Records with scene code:

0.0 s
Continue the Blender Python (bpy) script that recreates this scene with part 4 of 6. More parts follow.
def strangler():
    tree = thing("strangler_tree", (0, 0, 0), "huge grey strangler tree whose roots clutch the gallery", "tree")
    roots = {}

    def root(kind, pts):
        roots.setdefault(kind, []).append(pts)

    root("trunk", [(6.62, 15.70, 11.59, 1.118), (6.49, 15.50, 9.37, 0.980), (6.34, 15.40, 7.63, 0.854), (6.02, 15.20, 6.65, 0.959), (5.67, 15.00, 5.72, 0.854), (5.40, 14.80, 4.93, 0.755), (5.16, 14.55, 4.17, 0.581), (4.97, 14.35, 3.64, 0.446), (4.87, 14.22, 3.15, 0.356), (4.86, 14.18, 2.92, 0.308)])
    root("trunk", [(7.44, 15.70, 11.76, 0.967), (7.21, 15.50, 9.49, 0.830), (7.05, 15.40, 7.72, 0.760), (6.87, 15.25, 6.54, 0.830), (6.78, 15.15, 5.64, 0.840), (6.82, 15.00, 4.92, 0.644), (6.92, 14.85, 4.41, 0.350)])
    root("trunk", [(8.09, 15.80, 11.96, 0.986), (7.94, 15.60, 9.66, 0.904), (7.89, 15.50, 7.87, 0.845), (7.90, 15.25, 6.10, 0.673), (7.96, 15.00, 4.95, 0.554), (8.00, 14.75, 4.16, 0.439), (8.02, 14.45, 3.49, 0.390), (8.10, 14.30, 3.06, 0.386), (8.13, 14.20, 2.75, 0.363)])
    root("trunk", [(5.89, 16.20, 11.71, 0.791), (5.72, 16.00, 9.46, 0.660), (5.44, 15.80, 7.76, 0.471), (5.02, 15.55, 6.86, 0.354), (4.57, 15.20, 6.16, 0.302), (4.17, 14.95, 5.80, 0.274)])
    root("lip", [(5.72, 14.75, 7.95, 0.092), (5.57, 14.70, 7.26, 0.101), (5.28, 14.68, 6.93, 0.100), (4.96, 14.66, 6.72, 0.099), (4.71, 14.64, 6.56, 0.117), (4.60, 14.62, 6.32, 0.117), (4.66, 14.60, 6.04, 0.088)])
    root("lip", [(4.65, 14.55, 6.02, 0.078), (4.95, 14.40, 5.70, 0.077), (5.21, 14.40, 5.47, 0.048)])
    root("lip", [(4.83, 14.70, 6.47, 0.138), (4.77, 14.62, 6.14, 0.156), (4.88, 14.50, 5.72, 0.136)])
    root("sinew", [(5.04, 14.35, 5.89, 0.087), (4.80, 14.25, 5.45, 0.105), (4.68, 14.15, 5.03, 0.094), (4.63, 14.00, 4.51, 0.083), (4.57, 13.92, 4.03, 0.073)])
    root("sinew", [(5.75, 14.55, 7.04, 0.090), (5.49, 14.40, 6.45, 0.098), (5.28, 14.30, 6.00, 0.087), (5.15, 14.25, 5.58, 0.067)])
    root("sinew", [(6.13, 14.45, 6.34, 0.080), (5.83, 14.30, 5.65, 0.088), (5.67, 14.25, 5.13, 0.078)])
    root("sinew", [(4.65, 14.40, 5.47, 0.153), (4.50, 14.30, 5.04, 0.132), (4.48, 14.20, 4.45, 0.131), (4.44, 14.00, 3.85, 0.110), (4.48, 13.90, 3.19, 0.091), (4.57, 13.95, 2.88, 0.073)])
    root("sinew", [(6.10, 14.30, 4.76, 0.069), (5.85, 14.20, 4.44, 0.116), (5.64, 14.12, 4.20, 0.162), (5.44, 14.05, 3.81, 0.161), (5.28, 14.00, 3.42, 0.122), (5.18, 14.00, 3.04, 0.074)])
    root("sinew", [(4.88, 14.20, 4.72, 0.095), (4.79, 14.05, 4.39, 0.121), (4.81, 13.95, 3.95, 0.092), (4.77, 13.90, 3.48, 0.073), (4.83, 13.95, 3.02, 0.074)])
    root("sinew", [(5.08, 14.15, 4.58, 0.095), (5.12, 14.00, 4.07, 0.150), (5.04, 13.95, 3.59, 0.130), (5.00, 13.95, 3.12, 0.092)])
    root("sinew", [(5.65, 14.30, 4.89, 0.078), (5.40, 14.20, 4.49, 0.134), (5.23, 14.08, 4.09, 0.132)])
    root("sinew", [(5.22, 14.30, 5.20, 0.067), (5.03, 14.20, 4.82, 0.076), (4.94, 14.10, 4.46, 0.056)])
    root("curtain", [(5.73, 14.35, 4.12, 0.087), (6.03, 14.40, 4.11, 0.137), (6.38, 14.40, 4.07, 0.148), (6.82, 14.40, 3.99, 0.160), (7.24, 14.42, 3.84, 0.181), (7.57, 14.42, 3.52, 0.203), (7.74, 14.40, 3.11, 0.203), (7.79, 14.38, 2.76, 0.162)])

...

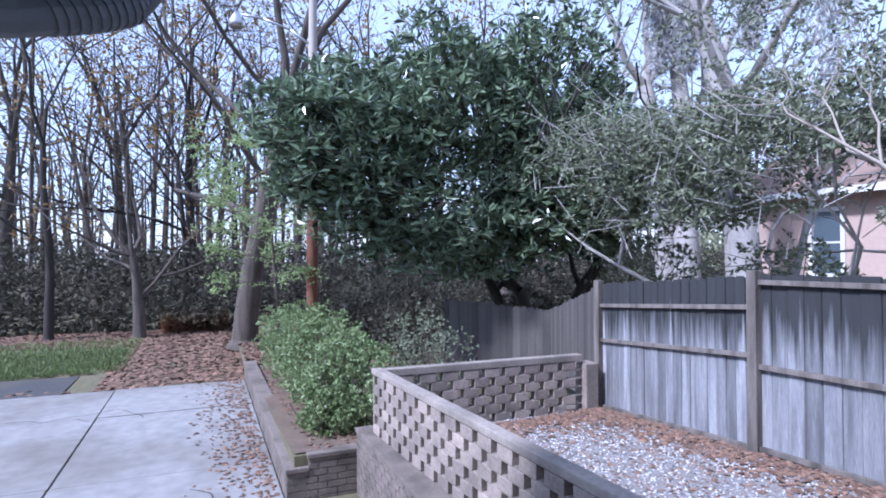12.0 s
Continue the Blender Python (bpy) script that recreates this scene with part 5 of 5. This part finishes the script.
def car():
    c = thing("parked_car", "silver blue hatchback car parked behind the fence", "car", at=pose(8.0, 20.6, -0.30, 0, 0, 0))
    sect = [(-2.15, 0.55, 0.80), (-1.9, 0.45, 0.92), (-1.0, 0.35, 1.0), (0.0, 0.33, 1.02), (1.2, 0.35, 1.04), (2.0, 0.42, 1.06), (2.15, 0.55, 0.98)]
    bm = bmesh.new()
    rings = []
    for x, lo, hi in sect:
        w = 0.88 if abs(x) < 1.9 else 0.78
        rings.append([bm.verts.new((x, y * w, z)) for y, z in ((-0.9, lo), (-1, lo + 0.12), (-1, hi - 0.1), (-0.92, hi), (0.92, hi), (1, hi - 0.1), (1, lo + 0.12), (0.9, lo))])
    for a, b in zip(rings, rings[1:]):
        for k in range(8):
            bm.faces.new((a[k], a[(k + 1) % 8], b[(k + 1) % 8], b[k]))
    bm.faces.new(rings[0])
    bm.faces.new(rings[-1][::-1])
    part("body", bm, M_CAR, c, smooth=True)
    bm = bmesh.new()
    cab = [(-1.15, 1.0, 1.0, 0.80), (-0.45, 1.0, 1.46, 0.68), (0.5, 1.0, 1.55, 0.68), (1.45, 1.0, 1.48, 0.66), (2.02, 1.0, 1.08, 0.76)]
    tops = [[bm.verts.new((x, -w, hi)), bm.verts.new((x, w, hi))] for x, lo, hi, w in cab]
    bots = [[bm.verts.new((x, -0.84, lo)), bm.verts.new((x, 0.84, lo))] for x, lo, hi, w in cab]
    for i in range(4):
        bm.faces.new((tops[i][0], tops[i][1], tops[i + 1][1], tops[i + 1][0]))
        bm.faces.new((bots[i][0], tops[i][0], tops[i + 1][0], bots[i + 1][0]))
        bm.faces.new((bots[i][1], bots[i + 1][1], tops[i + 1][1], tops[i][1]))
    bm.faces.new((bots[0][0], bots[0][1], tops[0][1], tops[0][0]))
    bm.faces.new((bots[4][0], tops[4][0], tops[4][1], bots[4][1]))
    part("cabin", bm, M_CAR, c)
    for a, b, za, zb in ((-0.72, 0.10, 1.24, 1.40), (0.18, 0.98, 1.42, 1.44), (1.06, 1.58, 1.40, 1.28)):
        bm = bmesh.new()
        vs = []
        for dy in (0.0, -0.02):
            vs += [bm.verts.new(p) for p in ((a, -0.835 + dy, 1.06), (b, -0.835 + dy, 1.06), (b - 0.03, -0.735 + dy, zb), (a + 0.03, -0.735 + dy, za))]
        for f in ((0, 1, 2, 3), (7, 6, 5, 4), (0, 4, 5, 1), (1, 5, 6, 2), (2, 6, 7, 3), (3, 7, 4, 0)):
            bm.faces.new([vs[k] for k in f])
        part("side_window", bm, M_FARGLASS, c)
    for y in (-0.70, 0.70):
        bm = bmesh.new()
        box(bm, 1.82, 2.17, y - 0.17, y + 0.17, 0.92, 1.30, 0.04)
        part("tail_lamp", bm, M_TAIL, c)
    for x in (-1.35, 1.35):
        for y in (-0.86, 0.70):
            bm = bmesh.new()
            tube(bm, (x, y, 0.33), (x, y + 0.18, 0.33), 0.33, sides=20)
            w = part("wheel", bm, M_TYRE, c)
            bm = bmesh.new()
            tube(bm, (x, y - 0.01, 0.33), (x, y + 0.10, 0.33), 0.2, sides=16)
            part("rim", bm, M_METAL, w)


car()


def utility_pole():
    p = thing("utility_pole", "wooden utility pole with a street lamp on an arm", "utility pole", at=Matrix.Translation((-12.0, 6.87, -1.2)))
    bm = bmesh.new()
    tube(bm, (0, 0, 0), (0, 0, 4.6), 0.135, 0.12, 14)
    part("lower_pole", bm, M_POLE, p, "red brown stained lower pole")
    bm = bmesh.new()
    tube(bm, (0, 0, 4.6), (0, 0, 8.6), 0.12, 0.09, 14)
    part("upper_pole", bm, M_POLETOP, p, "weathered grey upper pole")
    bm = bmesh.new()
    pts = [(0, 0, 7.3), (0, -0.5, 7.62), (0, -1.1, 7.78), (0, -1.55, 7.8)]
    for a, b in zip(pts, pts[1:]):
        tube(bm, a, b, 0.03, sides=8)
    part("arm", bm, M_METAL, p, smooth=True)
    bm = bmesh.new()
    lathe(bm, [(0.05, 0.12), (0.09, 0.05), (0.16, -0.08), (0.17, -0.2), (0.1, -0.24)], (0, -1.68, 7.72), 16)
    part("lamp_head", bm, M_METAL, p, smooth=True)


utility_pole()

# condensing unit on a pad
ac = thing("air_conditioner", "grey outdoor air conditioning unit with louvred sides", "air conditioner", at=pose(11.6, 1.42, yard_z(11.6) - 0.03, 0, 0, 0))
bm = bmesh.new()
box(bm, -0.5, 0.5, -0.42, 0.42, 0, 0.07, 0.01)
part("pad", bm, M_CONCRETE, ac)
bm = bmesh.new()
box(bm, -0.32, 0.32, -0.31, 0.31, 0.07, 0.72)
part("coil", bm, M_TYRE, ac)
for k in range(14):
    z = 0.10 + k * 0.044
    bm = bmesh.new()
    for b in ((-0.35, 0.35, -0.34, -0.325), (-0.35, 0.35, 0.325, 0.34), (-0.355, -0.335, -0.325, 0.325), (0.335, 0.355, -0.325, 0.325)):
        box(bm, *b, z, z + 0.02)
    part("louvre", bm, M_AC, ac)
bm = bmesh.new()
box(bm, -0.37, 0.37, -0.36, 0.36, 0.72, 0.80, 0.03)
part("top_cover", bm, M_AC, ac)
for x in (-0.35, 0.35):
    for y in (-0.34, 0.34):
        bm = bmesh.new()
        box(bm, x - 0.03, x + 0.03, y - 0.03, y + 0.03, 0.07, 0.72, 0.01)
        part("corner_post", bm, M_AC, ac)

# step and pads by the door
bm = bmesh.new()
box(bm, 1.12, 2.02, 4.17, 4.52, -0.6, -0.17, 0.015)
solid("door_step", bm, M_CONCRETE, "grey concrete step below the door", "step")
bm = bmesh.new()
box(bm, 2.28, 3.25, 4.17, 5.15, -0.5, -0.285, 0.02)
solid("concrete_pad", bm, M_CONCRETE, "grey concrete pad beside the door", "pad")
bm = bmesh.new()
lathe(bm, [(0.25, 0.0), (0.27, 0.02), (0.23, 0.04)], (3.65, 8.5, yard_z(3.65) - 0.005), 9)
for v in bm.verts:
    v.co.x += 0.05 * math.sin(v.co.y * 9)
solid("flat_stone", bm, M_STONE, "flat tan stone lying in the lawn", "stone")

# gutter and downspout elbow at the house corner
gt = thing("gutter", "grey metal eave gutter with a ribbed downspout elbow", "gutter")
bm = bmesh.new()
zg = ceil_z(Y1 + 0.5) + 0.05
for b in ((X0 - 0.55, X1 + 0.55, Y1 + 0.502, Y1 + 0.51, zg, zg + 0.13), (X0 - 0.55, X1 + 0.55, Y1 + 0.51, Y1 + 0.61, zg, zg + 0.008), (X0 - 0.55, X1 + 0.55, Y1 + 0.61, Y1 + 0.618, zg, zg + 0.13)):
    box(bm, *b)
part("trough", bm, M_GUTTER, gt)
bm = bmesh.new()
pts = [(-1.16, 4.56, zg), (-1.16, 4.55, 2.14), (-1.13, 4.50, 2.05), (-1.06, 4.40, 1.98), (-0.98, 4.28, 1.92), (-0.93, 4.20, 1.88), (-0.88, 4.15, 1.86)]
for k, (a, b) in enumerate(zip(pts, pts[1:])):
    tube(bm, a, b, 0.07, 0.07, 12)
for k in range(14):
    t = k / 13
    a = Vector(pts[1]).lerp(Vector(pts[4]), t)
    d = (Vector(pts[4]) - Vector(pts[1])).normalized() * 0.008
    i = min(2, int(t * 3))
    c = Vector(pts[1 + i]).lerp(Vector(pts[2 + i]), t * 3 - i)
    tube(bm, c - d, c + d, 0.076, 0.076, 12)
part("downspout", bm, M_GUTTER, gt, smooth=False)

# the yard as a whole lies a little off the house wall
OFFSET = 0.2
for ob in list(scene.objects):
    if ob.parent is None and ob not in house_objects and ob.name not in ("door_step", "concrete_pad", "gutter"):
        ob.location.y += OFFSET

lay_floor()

WHAT TO PRODUCE:
Identify the lines of the entries containing the string "Blender". Copy each such line.

SOLUTION TO THIS TASK:
Continue the Blender Python (bpy) script that recreates this scene with part 4 of 6. More parts follow.
Continue the Blender Python (bpy) script that recreates this scene with part 5 of 5. This part finishes the script.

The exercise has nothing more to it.